Another good read may be Robins, Hernan and Wasserman’s letter to the editor at Biometrics, https://www.ncbi.nlm.nih.gov/pmc/articles/PMC4667748/ . While that letter is not about graphical models, the propensity scores/marginal structural models are mathematically very closely related. The main argument in that letter (which was originally a blog post) has been discussed on Less Wrong before; I am trying to find the discussion, it may be this link https://www.lesswrong.com/posts/xdh5FPMYYGGX7PBKj/the-trouble-with-bayes-draft
From my perspective, as someone who is not well trained in Bayesian methods and does not pretend to understand the issue well, I just observe that methodological work on causal models very rarely uses Bayesian statistics, that I myself do not see an obvious way to integrate it, and that most of the smart people working on causal inference appear to be skeptical of such attempts
Ok, after reading these, it’s sounding a lot more like the main problem is causal inference people not being very steeped in Bayesian inference. Robins, Hernan and Wasserman’s argument is based on a mistake that took all of ten minutes to spot: they show that a particular quantity is independent of propensity score function if the true parameters of the model are known, then jump to the estimate of that quantity being independent of propensity—when in fact, the estimate is dependent on the propensity, because the estimates of the model parameters depend on propensity. Pearl’s argument is more abstract and IMO stronger, but is based on the idea that causal relationships are not statistically testable… when in fact, that’s basically the bread-and-butter use-case for Bayesian model comparison.

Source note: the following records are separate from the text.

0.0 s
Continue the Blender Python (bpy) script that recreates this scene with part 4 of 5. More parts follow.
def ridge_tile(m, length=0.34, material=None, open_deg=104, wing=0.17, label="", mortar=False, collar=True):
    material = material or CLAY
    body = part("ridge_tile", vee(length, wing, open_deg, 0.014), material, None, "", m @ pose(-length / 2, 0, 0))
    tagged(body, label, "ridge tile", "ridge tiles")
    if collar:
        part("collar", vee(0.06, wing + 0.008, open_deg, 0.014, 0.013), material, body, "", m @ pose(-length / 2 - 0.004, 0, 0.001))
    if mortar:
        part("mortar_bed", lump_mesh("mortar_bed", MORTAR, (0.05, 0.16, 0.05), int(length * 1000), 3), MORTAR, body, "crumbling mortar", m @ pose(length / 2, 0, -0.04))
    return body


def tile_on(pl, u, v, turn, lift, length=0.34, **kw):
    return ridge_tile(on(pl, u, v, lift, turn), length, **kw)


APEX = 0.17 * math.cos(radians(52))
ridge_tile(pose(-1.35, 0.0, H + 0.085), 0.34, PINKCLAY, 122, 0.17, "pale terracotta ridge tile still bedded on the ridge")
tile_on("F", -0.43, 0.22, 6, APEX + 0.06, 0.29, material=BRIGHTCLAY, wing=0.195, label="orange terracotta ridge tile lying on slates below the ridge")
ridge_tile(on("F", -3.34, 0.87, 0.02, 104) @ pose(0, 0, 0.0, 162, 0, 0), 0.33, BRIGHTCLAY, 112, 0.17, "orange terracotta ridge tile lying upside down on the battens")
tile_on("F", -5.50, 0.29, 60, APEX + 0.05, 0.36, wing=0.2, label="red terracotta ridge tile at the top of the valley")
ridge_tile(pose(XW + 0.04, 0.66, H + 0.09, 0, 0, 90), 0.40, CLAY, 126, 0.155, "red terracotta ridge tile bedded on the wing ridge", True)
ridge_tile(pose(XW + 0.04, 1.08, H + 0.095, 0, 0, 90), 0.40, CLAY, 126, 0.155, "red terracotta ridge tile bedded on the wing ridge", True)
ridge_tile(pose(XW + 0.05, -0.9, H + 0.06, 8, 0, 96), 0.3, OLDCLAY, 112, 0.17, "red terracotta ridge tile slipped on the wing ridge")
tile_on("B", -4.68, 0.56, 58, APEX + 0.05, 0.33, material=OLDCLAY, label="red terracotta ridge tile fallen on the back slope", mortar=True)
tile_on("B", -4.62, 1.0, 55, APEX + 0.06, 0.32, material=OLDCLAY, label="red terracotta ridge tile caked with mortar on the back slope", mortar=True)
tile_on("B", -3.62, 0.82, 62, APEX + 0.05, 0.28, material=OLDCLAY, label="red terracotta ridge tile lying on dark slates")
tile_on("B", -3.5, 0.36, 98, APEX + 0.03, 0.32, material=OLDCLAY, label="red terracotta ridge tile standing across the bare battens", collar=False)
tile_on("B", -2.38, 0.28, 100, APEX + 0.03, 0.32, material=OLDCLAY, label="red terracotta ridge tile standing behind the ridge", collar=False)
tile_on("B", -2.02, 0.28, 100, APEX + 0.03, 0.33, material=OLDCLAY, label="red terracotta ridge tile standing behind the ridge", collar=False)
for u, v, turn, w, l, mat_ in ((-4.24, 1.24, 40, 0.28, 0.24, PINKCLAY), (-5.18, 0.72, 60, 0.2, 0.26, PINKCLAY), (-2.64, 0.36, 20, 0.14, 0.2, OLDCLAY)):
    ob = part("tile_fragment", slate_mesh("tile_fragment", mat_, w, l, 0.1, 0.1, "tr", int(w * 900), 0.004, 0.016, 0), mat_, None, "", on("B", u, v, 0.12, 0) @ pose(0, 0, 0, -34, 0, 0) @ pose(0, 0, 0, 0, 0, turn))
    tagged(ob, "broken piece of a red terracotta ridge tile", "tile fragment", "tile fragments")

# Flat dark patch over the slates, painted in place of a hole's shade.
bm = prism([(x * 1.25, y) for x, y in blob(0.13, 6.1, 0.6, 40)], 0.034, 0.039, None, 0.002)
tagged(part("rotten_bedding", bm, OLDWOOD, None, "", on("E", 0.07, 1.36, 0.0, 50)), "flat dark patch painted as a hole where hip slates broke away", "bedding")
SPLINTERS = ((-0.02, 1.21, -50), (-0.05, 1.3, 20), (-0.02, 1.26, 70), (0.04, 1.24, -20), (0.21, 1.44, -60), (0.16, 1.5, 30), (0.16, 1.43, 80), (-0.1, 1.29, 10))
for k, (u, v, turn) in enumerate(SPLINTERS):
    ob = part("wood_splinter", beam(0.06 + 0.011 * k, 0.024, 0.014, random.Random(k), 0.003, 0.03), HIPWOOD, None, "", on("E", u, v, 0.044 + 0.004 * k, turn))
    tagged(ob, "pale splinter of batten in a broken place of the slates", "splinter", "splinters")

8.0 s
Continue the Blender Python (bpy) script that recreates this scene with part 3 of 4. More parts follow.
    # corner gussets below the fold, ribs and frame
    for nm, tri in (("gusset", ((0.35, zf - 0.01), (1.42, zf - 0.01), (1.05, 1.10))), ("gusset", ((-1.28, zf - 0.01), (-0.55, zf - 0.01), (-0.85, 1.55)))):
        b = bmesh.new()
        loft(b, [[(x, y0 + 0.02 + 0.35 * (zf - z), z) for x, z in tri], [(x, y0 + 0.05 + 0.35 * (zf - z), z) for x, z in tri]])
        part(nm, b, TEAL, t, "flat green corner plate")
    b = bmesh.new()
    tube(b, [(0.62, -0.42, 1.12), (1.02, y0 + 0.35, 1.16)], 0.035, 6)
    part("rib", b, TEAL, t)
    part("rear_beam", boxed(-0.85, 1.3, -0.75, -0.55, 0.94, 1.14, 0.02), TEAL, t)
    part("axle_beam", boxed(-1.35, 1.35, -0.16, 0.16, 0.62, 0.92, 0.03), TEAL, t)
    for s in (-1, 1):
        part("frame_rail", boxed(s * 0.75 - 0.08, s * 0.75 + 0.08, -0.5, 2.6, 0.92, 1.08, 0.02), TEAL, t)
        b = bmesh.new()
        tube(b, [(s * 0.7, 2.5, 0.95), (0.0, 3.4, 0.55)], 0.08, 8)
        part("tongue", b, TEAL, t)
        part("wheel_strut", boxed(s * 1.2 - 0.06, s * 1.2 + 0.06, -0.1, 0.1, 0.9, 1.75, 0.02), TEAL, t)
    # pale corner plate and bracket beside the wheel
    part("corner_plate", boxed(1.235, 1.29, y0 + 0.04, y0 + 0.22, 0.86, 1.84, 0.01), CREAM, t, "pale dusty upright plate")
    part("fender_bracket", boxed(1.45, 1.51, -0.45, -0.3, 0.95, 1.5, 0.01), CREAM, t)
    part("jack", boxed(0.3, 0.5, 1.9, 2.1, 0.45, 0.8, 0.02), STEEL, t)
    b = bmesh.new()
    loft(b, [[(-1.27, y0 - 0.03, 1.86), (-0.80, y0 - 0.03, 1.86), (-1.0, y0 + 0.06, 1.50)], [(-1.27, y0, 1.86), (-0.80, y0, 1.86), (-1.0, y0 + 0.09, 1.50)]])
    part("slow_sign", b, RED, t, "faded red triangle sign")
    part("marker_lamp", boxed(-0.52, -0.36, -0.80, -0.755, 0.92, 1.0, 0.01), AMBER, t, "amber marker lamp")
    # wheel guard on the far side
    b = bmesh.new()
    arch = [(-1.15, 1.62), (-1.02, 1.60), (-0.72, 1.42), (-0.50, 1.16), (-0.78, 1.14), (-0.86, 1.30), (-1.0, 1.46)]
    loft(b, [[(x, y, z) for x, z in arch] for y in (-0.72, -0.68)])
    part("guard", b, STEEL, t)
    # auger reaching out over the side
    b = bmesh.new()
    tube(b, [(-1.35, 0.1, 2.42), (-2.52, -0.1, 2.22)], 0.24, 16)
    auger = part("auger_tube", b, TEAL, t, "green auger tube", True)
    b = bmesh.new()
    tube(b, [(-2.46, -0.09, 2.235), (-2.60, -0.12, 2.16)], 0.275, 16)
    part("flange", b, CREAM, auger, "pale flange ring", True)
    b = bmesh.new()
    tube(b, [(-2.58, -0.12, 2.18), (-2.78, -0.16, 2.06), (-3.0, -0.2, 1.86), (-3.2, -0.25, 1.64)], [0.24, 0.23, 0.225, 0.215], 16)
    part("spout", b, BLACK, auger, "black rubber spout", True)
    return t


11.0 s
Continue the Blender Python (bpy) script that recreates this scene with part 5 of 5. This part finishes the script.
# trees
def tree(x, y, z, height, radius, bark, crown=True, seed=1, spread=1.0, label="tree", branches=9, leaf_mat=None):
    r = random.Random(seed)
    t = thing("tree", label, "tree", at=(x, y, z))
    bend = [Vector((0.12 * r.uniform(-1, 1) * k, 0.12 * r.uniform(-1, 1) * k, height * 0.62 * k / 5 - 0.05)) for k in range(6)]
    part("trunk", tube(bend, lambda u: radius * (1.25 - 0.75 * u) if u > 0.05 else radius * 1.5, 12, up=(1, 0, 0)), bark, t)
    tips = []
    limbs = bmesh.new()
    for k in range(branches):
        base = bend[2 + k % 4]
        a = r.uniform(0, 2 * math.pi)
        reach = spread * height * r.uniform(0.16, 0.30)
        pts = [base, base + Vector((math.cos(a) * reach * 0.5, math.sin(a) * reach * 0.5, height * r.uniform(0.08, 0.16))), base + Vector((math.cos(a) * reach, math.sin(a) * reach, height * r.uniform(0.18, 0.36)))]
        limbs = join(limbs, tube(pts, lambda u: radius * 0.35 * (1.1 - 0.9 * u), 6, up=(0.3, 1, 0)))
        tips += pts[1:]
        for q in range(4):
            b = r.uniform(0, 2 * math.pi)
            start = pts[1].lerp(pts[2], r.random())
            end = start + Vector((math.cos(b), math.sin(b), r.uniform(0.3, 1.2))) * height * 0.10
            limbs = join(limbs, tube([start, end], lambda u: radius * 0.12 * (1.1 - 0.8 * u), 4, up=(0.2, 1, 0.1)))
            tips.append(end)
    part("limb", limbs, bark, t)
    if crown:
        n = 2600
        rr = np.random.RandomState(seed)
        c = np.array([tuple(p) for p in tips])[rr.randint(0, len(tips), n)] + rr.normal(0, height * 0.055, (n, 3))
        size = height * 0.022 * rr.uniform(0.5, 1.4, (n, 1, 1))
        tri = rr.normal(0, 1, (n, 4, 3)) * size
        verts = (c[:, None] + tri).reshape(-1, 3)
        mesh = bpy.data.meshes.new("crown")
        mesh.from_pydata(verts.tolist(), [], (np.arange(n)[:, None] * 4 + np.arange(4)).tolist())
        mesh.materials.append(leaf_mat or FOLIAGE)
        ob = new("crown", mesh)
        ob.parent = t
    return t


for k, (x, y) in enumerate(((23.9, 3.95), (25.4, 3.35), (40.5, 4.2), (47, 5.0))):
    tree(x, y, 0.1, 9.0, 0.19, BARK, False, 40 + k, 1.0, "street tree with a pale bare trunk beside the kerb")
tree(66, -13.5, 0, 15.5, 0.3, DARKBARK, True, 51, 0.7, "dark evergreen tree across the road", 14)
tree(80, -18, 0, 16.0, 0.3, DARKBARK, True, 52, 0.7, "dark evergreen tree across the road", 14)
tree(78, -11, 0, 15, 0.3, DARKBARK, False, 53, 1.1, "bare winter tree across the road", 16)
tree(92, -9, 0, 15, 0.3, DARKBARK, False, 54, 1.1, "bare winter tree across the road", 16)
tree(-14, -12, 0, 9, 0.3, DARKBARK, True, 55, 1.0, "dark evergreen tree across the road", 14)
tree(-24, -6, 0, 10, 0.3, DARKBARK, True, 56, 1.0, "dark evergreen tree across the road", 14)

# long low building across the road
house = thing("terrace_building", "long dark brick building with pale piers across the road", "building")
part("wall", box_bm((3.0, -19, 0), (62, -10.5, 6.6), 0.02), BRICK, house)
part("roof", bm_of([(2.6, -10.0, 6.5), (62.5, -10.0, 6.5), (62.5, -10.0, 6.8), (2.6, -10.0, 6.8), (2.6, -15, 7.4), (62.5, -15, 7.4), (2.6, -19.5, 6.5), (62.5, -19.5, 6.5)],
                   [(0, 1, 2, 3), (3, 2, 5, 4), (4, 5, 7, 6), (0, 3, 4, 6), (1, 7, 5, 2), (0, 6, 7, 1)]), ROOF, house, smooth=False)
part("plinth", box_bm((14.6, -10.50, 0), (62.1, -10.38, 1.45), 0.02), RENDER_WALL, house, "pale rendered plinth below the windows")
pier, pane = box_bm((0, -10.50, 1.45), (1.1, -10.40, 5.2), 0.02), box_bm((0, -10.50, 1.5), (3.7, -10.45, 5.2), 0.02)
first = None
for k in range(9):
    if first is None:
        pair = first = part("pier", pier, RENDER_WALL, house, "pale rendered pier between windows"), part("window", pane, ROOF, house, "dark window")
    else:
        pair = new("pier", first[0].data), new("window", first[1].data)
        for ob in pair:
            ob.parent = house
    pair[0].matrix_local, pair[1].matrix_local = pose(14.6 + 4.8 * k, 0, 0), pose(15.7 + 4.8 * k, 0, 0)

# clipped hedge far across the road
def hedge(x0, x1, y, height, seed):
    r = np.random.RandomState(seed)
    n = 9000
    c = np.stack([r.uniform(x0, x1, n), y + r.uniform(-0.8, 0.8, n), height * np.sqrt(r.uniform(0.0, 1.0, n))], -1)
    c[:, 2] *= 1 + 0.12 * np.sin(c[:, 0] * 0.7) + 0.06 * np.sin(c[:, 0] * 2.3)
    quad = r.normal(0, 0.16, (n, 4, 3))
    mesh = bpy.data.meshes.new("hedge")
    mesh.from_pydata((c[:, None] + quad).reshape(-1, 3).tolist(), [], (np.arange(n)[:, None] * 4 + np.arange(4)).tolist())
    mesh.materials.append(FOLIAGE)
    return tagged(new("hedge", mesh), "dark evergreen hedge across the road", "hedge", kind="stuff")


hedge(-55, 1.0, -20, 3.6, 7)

Some time in the next week I’ll write up a post with a few full examples (including the one from Robins, Hernan and Wasserman), and explain in a bit more detail.
(Side note: I suspect that the reason smart people have had so much trouble here is that the previous generation was mostly introduced to Bayesian statistics by Savage or Gelman; I expect someone who started with Jaynes would have a lot less trouble here, but his main textbook is relatively recent.)
I look forward to reading it. To be honest: Knowing these authors, I’d be surprised if you have found an error that breaks their argument.
We are now discussing questions that are so far outside of my expertise that I do not have the ability to independently evaluate the arguments, so I am unlikely to contribute further to this particular subthread (i.e. to the discussion about whether there exists an obvious and superior Bayesian solution to the problem I am trying to solve).